Annewien detected some monkeys high up in the trees and we stopped to watch them and so I could videotape them. They were spider monkeys, the first we had seen! I immediately knew why they were called so, they really looked like spiders while swinging themselves from tree to tree, using all four limbs and their tail to hold on. In the distance we could see that the guards had seen us stop and look up into the trees, so they came and joined us and watch the monkeys. It seemed to be something special for them as well, or maybe they were just really bored.

We continued down the path, leaving the guards behind us. It was somewhat eerie, there was so one else to be seen and the quiet of the jungle and our expectation of being held up by armed robbers at any moment made us pretty on edge. My constant joking about robbers didn't really help the situation. We walked on for quite a distance through the forest, I was expecting to see the temple at any moment, but each turn in the winding path through the forest took us further from safety and into the unknown. I was actually starting to get a bit nervous, contemplating what I would do if we were held up. Initially planning to run back down the path, I realize that we're too far away from the fork for that to be an option.

Eventually we hear voices speaking English, and it is the voices of a group of young American tourists. They are at the Temple and are just starting on their way back.

Temple VI is neither large nor spectacular, but special in that after the tourists have left, it is empty of people and completely quiet. A good time for any robbers to strike!

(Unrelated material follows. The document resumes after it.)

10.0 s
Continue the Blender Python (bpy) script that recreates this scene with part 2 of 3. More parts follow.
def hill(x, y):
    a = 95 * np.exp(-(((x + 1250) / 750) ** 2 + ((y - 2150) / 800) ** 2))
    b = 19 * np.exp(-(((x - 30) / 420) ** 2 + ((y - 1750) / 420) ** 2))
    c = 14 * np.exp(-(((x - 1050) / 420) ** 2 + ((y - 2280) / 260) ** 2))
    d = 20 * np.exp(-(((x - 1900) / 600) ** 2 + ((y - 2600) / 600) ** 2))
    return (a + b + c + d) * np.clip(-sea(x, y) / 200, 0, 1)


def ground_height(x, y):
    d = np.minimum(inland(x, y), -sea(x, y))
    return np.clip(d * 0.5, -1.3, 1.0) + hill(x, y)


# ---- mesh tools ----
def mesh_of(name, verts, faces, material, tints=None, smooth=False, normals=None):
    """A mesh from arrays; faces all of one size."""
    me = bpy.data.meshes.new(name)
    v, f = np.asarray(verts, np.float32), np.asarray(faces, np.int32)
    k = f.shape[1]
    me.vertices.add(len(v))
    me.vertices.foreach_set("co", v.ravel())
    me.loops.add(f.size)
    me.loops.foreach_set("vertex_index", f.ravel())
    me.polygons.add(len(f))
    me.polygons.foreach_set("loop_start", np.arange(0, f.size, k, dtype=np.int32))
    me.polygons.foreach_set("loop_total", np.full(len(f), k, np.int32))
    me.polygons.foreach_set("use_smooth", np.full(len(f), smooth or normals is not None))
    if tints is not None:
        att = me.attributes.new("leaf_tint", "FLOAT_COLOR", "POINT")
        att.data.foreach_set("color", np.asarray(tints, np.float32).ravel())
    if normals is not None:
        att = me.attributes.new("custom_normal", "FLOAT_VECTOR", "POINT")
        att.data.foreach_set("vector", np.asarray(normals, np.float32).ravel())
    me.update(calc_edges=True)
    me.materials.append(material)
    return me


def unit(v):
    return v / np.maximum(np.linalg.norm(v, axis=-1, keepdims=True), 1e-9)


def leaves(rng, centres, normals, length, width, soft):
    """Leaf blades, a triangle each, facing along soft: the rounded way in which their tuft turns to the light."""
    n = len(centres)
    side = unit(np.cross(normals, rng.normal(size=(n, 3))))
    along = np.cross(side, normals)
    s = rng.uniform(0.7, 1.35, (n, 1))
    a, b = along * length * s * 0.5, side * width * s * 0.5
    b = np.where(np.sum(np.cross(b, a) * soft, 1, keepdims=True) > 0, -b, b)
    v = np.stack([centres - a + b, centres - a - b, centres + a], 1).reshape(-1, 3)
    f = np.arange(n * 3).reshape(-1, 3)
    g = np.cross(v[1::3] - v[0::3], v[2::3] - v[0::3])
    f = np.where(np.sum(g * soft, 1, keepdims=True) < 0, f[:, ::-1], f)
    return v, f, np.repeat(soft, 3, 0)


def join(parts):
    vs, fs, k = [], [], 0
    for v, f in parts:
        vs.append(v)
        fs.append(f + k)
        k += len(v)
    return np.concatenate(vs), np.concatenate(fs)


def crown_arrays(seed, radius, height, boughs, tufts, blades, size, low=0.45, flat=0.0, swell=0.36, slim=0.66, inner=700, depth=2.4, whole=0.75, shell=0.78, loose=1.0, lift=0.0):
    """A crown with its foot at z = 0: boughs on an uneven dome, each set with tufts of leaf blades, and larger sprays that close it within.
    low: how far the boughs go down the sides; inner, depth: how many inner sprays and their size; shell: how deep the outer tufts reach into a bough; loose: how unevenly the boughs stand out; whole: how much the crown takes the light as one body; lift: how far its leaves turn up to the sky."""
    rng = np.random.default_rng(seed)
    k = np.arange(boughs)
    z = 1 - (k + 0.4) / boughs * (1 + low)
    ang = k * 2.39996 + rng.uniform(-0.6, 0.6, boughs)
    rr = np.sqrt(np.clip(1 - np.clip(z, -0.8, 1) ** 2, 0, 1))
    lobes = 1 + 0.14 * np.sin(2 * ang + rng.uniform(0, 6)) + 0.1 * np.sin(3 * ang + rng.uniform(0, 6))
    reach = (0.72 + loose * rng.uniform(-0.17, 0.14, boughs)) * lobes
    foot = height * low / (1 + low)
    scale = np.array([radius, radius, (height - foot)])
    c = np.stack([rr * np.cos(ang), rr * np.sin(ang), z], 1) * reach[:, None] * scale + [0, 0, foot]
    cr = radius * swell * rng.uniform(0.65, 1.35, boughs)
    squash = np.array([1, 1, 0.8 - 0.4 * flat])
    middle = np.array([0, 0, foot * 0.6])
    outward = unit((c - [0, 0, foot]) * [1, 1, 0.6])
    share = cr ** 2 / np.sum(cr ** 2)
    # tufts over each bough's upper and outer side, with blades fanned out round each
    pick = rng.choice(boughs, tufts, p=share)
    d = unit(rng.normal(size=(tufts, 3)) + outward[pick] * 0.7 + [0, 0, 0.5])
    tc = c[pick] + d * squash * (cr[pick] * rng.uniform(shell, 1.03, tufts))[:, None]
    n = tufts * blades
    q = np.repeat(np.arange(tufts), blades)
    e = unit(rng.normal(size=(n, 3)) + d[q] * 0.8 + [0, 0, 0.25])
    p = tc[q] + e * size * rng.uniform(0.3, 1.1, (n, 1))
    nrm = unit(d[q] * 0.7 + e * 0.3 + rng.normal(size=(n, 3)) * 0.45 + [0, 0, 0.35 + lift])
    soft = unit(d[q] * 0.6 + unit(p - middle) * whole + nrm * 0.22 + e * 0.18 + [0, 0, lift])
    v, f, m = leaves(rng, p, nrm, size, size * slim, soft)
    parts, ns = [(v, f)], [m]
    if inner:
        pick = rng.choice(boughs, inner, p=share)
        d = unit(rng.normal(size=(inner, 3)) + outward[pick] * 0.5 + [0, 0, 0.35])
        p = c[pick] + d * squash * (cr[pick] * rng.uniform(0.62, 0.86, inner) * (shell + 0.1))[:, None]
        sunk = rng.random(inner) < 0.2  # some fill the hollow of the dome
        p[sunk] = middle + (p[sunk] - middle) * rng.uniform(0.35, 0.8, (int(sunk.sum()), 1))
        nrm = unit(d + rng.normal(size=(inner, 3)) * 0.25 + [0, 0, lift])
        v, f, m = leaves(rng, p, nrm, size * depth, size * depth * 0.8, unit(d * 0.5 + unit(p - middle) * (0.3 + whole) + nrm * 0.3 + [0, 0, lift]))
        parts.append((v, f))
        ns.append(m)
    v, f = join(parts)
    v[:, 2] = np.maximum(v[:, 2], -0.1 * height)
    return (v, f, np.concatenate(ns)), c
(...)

We walk the path around the Temple, and I think of climbing up the dusty overgrown mound on which the temple is built, to be near the temple itself. I have my sandals on, and Annewien advises me against doing as the steepness of the mound would perhaps cause me to loose my footing. I give it a brief try, but then decide against it, since there doesn't seem much to be seen in the Temple. There aren't any inscriptions to be made out to our untrained eyes, so we're clueless about the temple's name. A vulture is walking on the Temple plateau and I wonder what it is doing there. Where there are vultures there are cadavers, but I couldn't detect anything.

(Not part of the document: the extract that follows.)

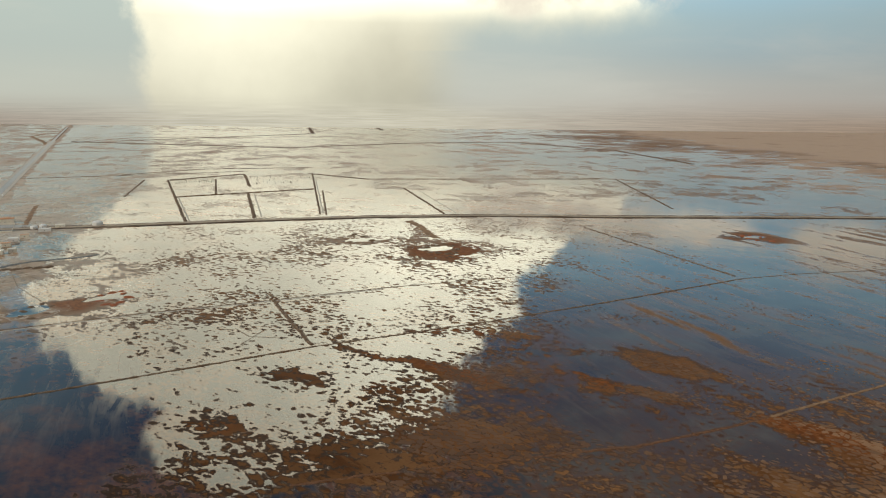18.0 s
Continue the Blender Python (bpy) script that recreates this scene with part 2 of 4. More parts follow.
def ground_material():
    mat, n = material("salt_mud")
    at = plan_place(n)
    plan = n.add("ShaderNodeVectorMath", {0: at, 1: (1.0, 1.0, 0.0)}, operation="MULTIPLY").outputs[0]
    drawn = n.add("ShaderNodeMapping", {0: plan, "Rotation": (0.0, 0.0, radians(-35.0))}).outputs[0]
    drawn = n.add("ShaderNodeVectorMath", {0: drawn, 1: (0.62, 1.0, 0.0)}, operation="MULTIPLY").outputs[0]
    level, red, crust, sand_haze, speck, salt, vein, darkening = [n.add("ShaderNodeAttribute", attribute_name=k).outputs["Fac"] for k in ("level", "red", "crust", "sand_haze", "speck", "salt", "vein", "darkening")]
    calm, steady, worn = [n.add("ShaderNodeAttribute", attribute_name=k).outputs["Fac"] for k in ("calm", "steady", "worn")]
    # shapes of the mud, from long drifts down to lumps
    drift = n.noise(drawn, 0.024, 7.0, 0.66, 0.5)
    blot = n.noise(drawn, 0.21, 3.0, 0.5, 0.4)
    grit = n.noise(plan, 0.9, 4.0, 0.6)
    sway = n.add("ShaderNodeTexNoise", {"Vector": plan, "Scale": 0.2, "Detail": 3.0}).outputs[1]
    swayed = n.add("ShaderNodeVectorMath", {0: n.add("ShaderNodeVectorMath", {0: drawn, 1: (1.25, 1.1, 0.0)}, operation="MULTIPLY").outputs[0], 1: n.add("ShaderNodeVectorMath", {0: sway, 1: (6.0, 6.0, 0.0)}, operation="MULTIPLY").outputs[0]}).outputs[0]
    plates = n.add("ShaderNodeTexVoronoi", {"Vector": swayed, "Scale": 0.22}, feature="F1")
    gaps = n.add("ShaderNodeTexVoronoi", {"Vector": swayed, "Scale": 0.22}, feature="DISTANCE_TO_EDGE").outputs["Distance"]
    bent = n.add("ShaderNodeVectorMath", {0: plan, 1: n.add("ShaderNodeVectorMath", {0: n.add("ShaderNodeTexNoise", {"Vector": plan, "Scale": 0.07, "Detail": 5.0}).outputs[1], 1: (16.0, 16.0, 0.0)}, operation="MULTIPLY").outputs[0]}).outputs[0]
    veins = n.add("ShaderNodeTexVoronoi", {"Vector": bent, "Scale": 0.085}, feature="DISTANCE_TO_EDGE").outputs["Distance"]
    lot = n.add("ShaderNodeSeparateColor", {0: plates.outputs["Color"]}).outputs[0]
    broken = n.line(steady, 0.0, 1.0, 1.0, 0.25)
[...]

Suddenly there were voices again, and looking around, we see that one of our guards was there at the Temple too. He had quietly followed us there. Then two tourists appeared, accompanied by three additional guards who were clearly there to protect them. Why were there suddenly so many guards here, if there was no danger? We decide to walk back, we unintentionally lose the guards, which doesn't really help ease our tension and I can sense Annewien wanting to get back to the fork and safety as soon as possible. I was joking robbers and filming the fascinating forest flora along our path all the while.

Temple VI A vulture on Temple VI
Temple VI
A vulture on Temple VI
Look at this large Ceiba tree!
Look at this large Ceiba tree!

We reach the fork at last and are relieved.

[Armed attacks with a fatality took place in the first half of 2001, the period where we were there, and we were lucky to have returned from the 1.2 km path to Temple VI safely. I DO NOT RECOMMEND VISITING TEMPLE VI considering it being small and insignificant compared to the other temples and the risk involved to get there. I certainly would not do it again]

We decide to make it to the restaurant just outside the ruins for lunch. It is a small place, and we sit at a table. We have to write down our order ourselves on a piece of paper! Pollo is not missing here either, and we go for it with chips. There are quite a few tourists around us having lunch as well.

We decide to see the two museums nearby, the admission of one of them is included in the entry fee. The most interesting part are the large black and white photo-posters illustrating the state of the temples just before and during their excavation. Temples I and II (but also the others) sure look horrendously overgrown on those pictures, a stark contrast to their neat appearance today. The other museum is small and has an admission fee, showing actual Mayan artefacts found at the site. I particularly like the painted cups, with pictures of Mayan rulers and priests with their subjects drawn in a somewhat comic-like fashion.

Write Restaurant order yourself Picture of unrestored Temple I in Tikal Museum
Write Restaurant order yourself
Picture of unrestored Temple I in Tikal Museum

The afternoon sun is out in force and it is very bright and hot!

We find our mini-bus operator who assumes that we want to go back, and he calls the mini bus without even waiting to hear what we have to say. Eventually we manage to tell him that we would like to return an hour later, and we make our way back to the lodge to get our backpacks.

We have some cooling drinks at the lodge and then hop on to the minibus. Our backpacks are heaved on the luggage rack on top of the minibus and we strap on ours to prevent them from falling off during our furious and bumpy ride back to Flores.

Once we're in Flores we manage to deposit our backpacks in the office of Linea Dorada (they are so friendly there) and we return to the internet cafe. I have to give some new instructions to my deputy in the office and see what other mail came in since yesterday. I'm at the computer a little longer than Annewien, so she takes a walk in Flores.

When she returns, she says there is a good bar at the elevated main square of Flores playing salsa, so we head off in it's direction. By the time we reach there they're playing reggae, but we decide to stay, since the bar/restaurant on the 1st floor of the building is open-fronted, overlooking the main square. The circulating evening air there is wonderfully refreshing. The place seems nice and clean and the food we order is delicious, the beer cooling.

Lake on the way back to Santa Elena Flores street by night
Lake on the way back to Santa Elena
Flores street by night

It's dark by now and we eventually make our way back to the Linea Dorada office, fetch our backpacks and hop on to the bus to Guatemala City. I feel like being on an airplane again, white uniforms, good service, we have reserved seats in the second row on top, very nice. We actually get some food on the bus (again like in a plane), a movie "The Cell" with Jennifer Lopez is shown, which is pretty weird, and I fall asleep. The first part of the road to Guatemala City is new and it's smooth and swift driving.